Libya'da Türk Silahlı Kuvvetleri tarafından kurulan operasyon odası direktifinde Türk subayları tarafından UMH ordusunda düzenlemeler yapılarak temas hatlarına uygun şekilde yerleşmeleri sağlandı. Sahanın gereklerine uygun şekilde yapılan düzenlemeler ışığında bazı birlikler cephe gerisine çekilerek eğitime alındı. Kısa vadede eğitim ihtiyacı olan tüm askerlerin eksikleri Türk subayları tarafından tamamlanacağı düşünülmekte.

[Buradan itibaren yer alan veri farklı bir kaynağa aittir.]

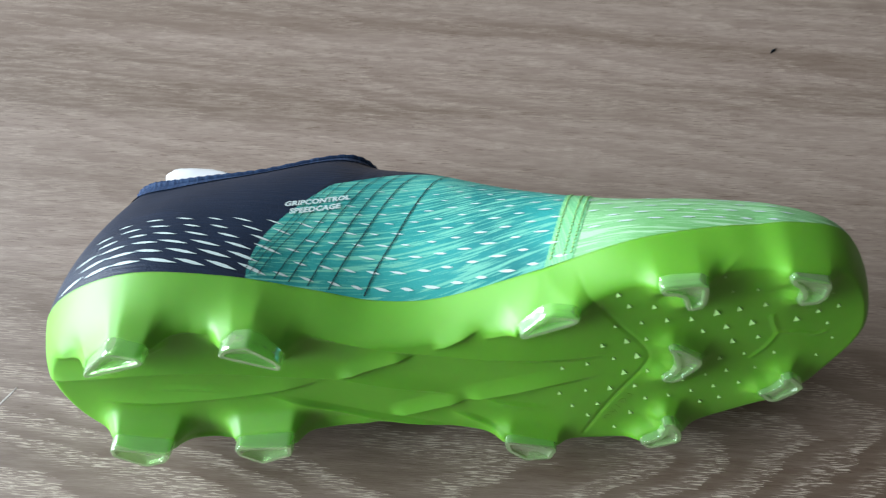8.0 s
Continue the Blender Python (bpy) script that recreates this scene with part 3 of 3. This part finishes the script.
def lettering(name, body, size, u0, w0, slant):
    cu = bpy.data.curves.new(name, "FONT")
    cu.body, cu.size, cu.resolution_u, cu.offset = body, size, 2, 0.18
    tmp = new(name, cu)
    me = bpy.data.meshes.new_from_object(tmp.evaluated_get(bpy.context.evaluated_depsgraph_get()))
    bpy.data.objects.remove(tmp)
    co = np.array([v.co[:] for v in me.vertices])
    s, k = on_side(u0 + co[:, 0] * 0.80, w0 + slant * co[:, 0] - co[:, 1])
    out = skin(s, k, 0.5) * K
    for v, q in zip(me.vertices, out):
        v.co = q
    me.materials.append(print_white)
    ob = new(name, me)
    ob.parent = PANELS["heel_panel"]
    ob["label"] = "white lettering"


lettering("lettering", "GRIPCONTROL", 4.5, 89.5, -47.7, -0.23)
lettering("lettering", "SPEEDCAGE", 4.5, 92.0, -43.2, -0.23)

# --- stitches along the seam ---


def stitches():
    verts, faces = [], []
    for row, off in ((0, -0.06), (1, 0.08), (2, 0.16)):
        for i in range(46):
            k0 = 0.03 + i * 0.021
            a, b = skin(toe_edge(k0) + off, k0, 0.25), skin(toe_edge(k0 + 0.013) + off + 0.012, k0 + 0.013, 0.25)
            d = b - a
            n1 = np.cross(d, (0.3, 1, 0.2))
            n1 = n1 / np.linalg.norm(n1) * 0.3
            n2 = np.cross(d, n1)
            n2 = n2 / np.linalg.norm(n2) * 0.3
            base = len(verts)
            for q in (a, a + d * 0.5 + n2 * 0, b):
                for q2 in range(5):
                    t = q2 * 2 * math.pi / 5
                    verts.append(q + math.cos(t) * n1 + math.sin(t) * n2)
            faces += [(base + r * 5 + j, base + r * 5 + (j + 1) % 5, base + (r + 1) * 5 + (j + 1) % 5, base + (r + 1) * 5 + j) for r in range(2) for j in range(5)]
            faces += [tuple(base + j for j in range(5)), tuple(base + 10 + j for j in range(5))]
    return tagged(mesh_ob("stitching", np.array(verts) * K, faces, thread_green, PANELS["seam_band"], "yellow-green stitching along the seam"), kind="stuff")


stitches()

# ---- paper stuffed into the boot ----


def build_paper():
    bm = bmesh.new()
    bmesh.ops.create_icosphere(bm, subdivisions=4, radius=1.0)
    for v in bm.verts:
        c = Vector([math.copysign(abs(q) ** 0.55, q) for q in v.co])
        r = 1 + 0.05 * noise.noise(c * 2.1) + 0.07 * abs(noise.noise(c * 4))
        v.co = Vector((43 + c.x * r * 15, 74 + c.y * r * 4.5, -88 + 0.10 * c.x * 15 + c.z * r * 10)) * K
    for f in bm.faces:
        f.smooth = True
    me = bpy.data.meshes.new("paper_stuffing")
    bm.to_mesh(me)
    bm.free()
    me.materials.append(paper_white)
    ob = new("paper_stuffing", me)
    ob.matrix_world = boot_m
    return tagged(ob, "crumpled white paper stuffed into the boot's collar", "paper")


build_paper()


def build_chip():
    """A tiny dark splinter lying on the table."""
    verts = [(-3.0, -0.5, 0), (0.4, -0.9, 0), (3.0, 0.2, 0), (0.2, 0.8, 0), (-1.4, 0.0, 0.5), (1.2, 0.0, 0.6)]
    faces = [(0, 1, 5, 4), (1, 2, 5), (2, 3, 5), (3, 4, 5), (3, 0, 4), (0, 3, 2, 1)]
    ob = mesh_ob("splinter", [Vector(v) * 0.001 for v in verts], faces, print_black, None, "", False)
    ob.matrix_world = pose(0.2827, 0.4297, 0.0002, 0, 0, 42)
    return tagged(ob, "tiny dark splinter lying on the tabletop", "splinter")


build_chip()


def build_scratch():
    """A short pale scratch in the laminate beside the heel."""
    pts = [(-0.0645, 0.2035), (-0.0600, 0.2105), (-0.0572, 0.2148), (-0.0555, 0.2180)]
    verts = []
    for i, (x, y) in enumerate(pts):
        half = 0.00028 if i in (1, 2) else 0.0001
        verts += [(x - half, y + half * 0.6, 0.00005), (x + half, y - half * 0.6, 0.00005), (x, y, 0.00018)]
    faces = []
    for i in range(len(pts) - 1):
        a, b = 3 * i, 3 * i + 3
        faces += [(a, a + 2, b + 2, b), (a + 2, a + 1, b + 1, b + 2)]
    return mesh_ob("scratch", verts, faces, scratch_pale, table, "short pale scratch")


scratch_pale = plain("pale_scratch", (0.62, 0.57, 0.52), 0.7, 0.1, 400)
build_scratch()
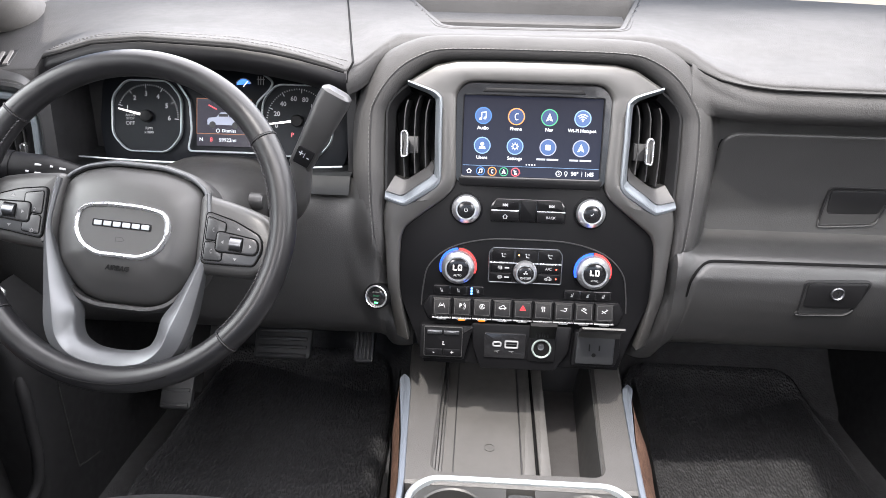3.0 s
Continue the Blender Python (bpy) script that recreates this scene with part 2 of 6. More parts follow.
def tube(bm, pts, radius, seg=8, closed=False, flat=1.0, up=(0, 0, 1)):
    """A round or flattened bar along points. radius: a number or a function of the way along (0 to 1)."""
    v = [Vector(p) for p in pts]
    k = len(v)
    loops = []
    for i, p in enumerate(v):
        a = v[i - 1] if closed or i else v[0]
        b = v[(i + 1) % k] if closed or i + 1 < k else v[-1]
        t = (b - a).normalized()
        s = t.cross(Vector(up))
        s = s.normalized() if s.length > 1e-5 else t.orthogonal().normalized()
        w = s.cross(t).normalized()
        r = radius(i / max(1, k - 1)) if callable(radius) else radius
        loops.append([(p + s * r * math.cos(q) + w * r * flat * math.sin(q))[:] for q in (2 * math.pi * j / seg for j in range(seg))])
    return loft(bm, loops + [loops[0]] if closed else loops, cap=not closed)


def stitches(bm, pts, length=0.0045, gap=0.0022, r=0.0005, up=(0, 0, 1)):
    """A row of thread stitches along a path."""
    v = [Vector(p) for p in pts]
    run, want = 0.0, 0.0
    for a, b in zip(v, v[1:]):
        d = (b - a).length
        while want < run + d:
            p = a + (b - a) * ((want - run) / d)
            t = (b - a).normalized()
            s = t.cross(Vector(up)).normalized() * r
            w = s.cross(t).normalized() * r
            q = p + t * length
            loft(bm, [[(p + s)[:], (p + w)[:], (p - s)[:], (p - w)[:]], [(q + s)[:], (q + w)[:], (q - s)[:], (q - w)[:]]])
            want += length + gap
        run += d
    return bm


def linear(knots, x):
    if x <= knots[0][0]:
        return knots[0][1]
    for (a, va), (b, vb) in zip(knots, knots[1:]):
        if x <= b:
            return va + (vb - va) * (x - a) / (b - a)
    return knots[-1][1]


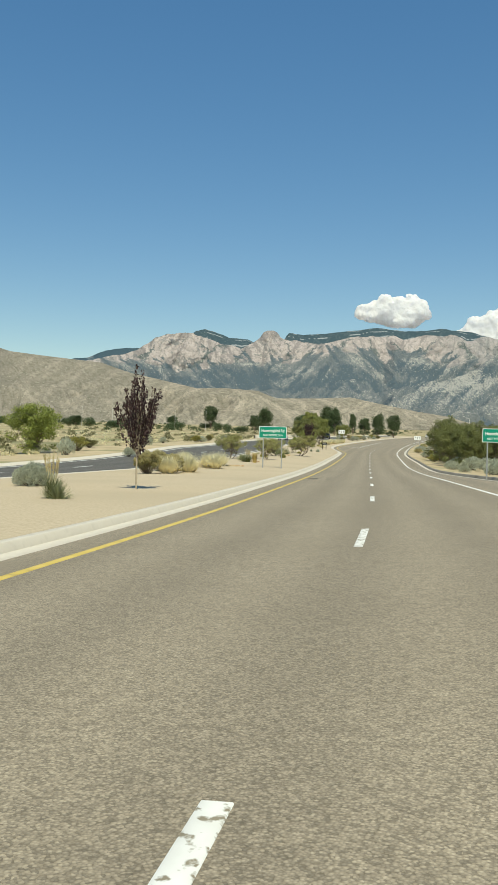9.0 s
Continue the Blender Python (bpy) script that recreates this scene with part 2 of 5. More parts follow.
# ---- the road's line: distance s along the lane line, u metres to its right ----
STEP_S = 12.19
TH = (-10.5, -9.65, -8.8, -7.95, -6.93, -5.25, -3.33, -2.12, -0.49, 1.6, 2.79, 3.92, 5.41, 7.3, 8.88, 10.32, 12.07, 13.48, 13.72, 13.77, 13.93, 13.79, 13.72, 13.62, 13.78, 13.76, 13.51, 12.86, 11.91, 11.0, 10.4, 10.01, 9.63, 9.25, 8.86, 8.48, 8.1, 7.71, 7.33, 6.95)
GZ = (0.0001, 0.0002, 0.0003, 0.0002, -0.0006, -0.0022, -0.0042, -0.0065, -0.0084, -0.0097, -0.0103, -0.0108, -0.0114, -0.0118, -0.0125, -0.0136, -0.015, -0.016, -0.0161, -0.0152, -0.0131, -0.009, -0.0031, 0.0026, 0.0064, 0.0088, 0.0105, 0.0117, 0.0126, 0.0134, 0.0141, 0.0147, 0.0152, 0.0156, 0.016, 0.0163, 0.0166, 0.0168, 0.0171, 0.0173)
S_FIRST = -3 * STEP_S
LINE_S = np.arange(-140.0, 620.0, 0.5)
knots = S_FIRST + np.arange(40) * STEP_S
head = np.radians(np.interp(LINE_S, np.r_[-140, knots, 620], np.r_[-15.5, TH, 4.0]))
grade = np.interp(LINE_S, np.r_[-140, knots, 480, 620], np.r_[0, GZ, 0.016, 0.012])


def summed(v):
    return np.r_[0, np.cumsum((v[1:] + v[:-1]) / 2 * 0.5)]


zero = int(140 / 0.5)
LINE_X, LINE_Y, LINE_Z = summed(-np.sin(head)), summed(np.cos(head)), summed(grade)
LINE_X, LINE_Y, LINE_Z = LINE_X - LINE_X[zero], LINE_Y - LINE_Y[zero], LINE_Z - LINE_Z[zero]


def bank(s):
    return np.interp(s, (-60, 20, 60, 95, 125, 195, 240, 300, 520), (.055, .06, .063, .064, .042, 0, -.06, -.064, -.03))


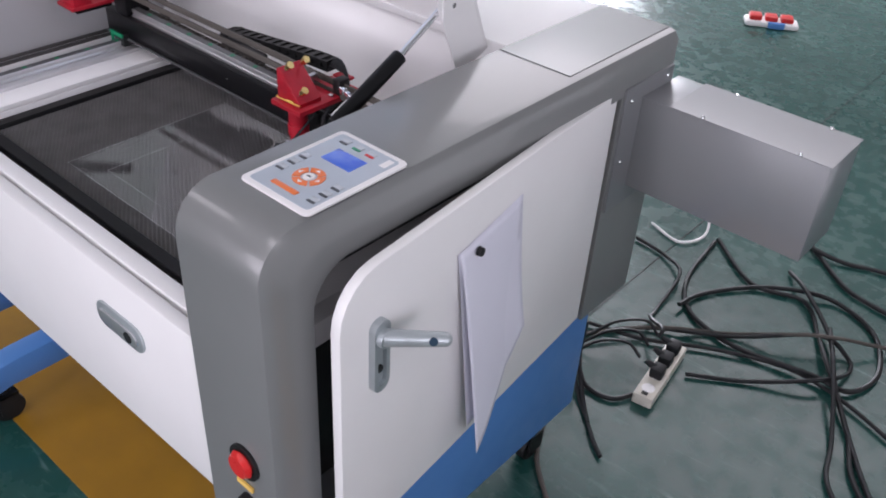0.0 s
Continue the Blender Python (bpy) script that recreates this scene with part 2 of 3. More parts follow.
def ring(bm, outer, inner, axis, lo, hi):
    """A flat frame between two outlines with the same number of points."""
    k = "xyz".index(axis)
    def at(p, v):
        q = list(p)
        q.insert(k, v)
        return q
    n = len(outer)
    L = [[bm.verts.new(at(p, v)) for p in o] for o in (outer, inner) for v in (lo, hi)]
    oa, ob, ia, ib = L
    for i in range(n):
        j = (i + 1) % n
        for f in ((oa[i], oa[j], ob[j], ob[i]), (ia[j], ia[i], ib[i], ib[j]), (ob[i], ob[j], ib[j], ib[i]), (oa[j], oa[i], ia[i], ia[j])):
            bm.faces.new(f)
    bmesh.ops.recalc_face_normals(bm, faces=bm.faces)
    return bm


def smooth_path(pts, n=8):
    """A Catmull-Rom line through the points."""
    P = [Vector(p) for p in pts]
    P = [P[0] * 2 - P[1]] + P + [P[-1] * 2 - P[-2]]
    out = []
    for i in range(1, len(P) - 2):
        a, b, c, d = P[i - 1:i + 3]
        for k in range(n):
            t = k / n
            out.append(0.5 * ((2 * b) + (c - a) * t + (2 * a - 5 * b + 4 * c - d) * t * t + (3 * b - a - 3 * c + d) * t ** 3))
    return out + [P[-2]]


def sweep(bm, line, r, seg=8):
    rings = []
    up = Vector((0, 0, 1))
    for i, p in enumerate(line):
        t = (line[min(i + 1, len(line) - 1)] - line[max(i - 1, 0)]).normalized()
        s = t.cross(up)
        s = s.normalized() if s.length > 1e-4 else Vector((1, 0, 0))
        u = s.cross(t)
        rings.append([bm.verts.new(p + (s * math.cos(a) + u * math.sin(a)) * r) for a in [2 * math.pi * k / seg for k in range(seg)]])
    for a, b in zip(rings, rings[1:]):
        for k in range(seg):
            bm.faces.new((a[k], a[(k + 1) % seg], b[(k + 1) % seg], b[k]))
    bm.faces.new(rings[0][::-1])
    bm.faces.new(rings[-1])
    return bm


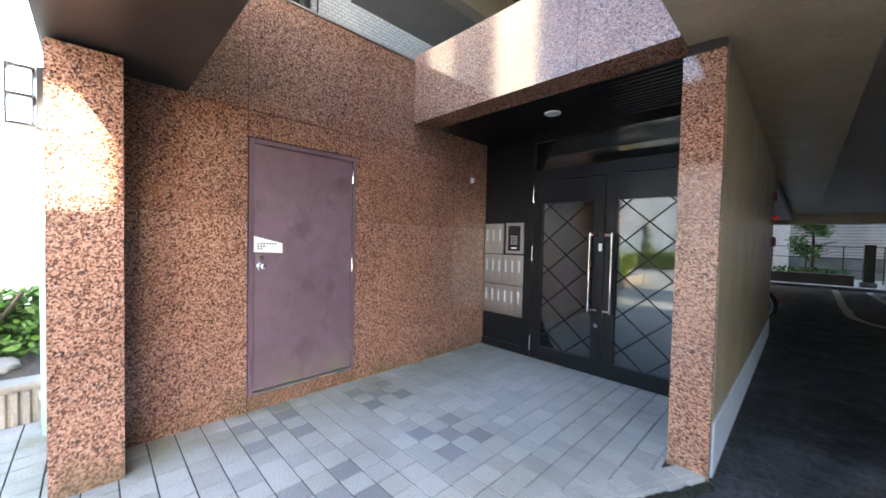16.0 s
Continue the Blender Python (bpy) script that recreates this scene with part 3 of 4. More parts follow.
def fluorescent(x, y0, y1):
    t = thing("ceiling_light", "white slim batten light on the ceiling", "ceiling light")
    part("body", box(x - 0.05, x + 0.05, y0, y1, 2.575, 2.609, bevel=0.004), WHITE, t)
    part("diffuser", box(x - 0.035, x + 0.035, y0 + 0.03, y1 - 0.03, 2.553, 2.574, bevel=0.008), OPAL, t)


fluorescent(-1.98, 5.0, 5.77)


def downlight(x, y, z, r, name="ceiling_light", m=None):
    t = thing(name, "round white recessed light in the ceiling", "ceiling light", "round ceiling lights")
    part("trim_ring", ring(bmesh.new(), (x, y, z - 0.003), (0, 0, 1), r, 0.01, 24, 6), WHITE, t, smooth=True)
    part("diffuser", rod(bmesh.new(), (x, y, z - 0.012), (x, y, z - 0.001), r * 0.92, n=24), m or LAMP_ON, t)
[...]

Bir yandan Türk askerlerinin intikali ve saha koordinasyonu devam ederken, bir yandan da Suriye'de Türk subayları tarafından eğitilen Türkmen askerlerin Libya'ya intikali devam ediyor. Bir kısmı Türk birliklerine çeviri desteği sağlamak üzere bölgede bulunurken, bir kısım askerin ise Suriye de girilen çatışmalarda anti-tank kullanım kabiliyeti ve deneyiminden ötürü temas hatlarına intikal ettiği aktarılmakta. Sahada son günlerde görülen normal sayının üzerinde anti-tank sistemi bu tanımlamayı kanıtlar nitelikte. 20 Ocak Pazartesi günü Trablus güneyinde UMH birlikleri tarafından anti-tank füzesiyle imha edilen 2 Hafter tankı da, cabası.
Not: Saha ile ilgili bilgiler tamamen saha kaynaklarından alınmış olup resmi bir karşılığı bulunmamaktadır.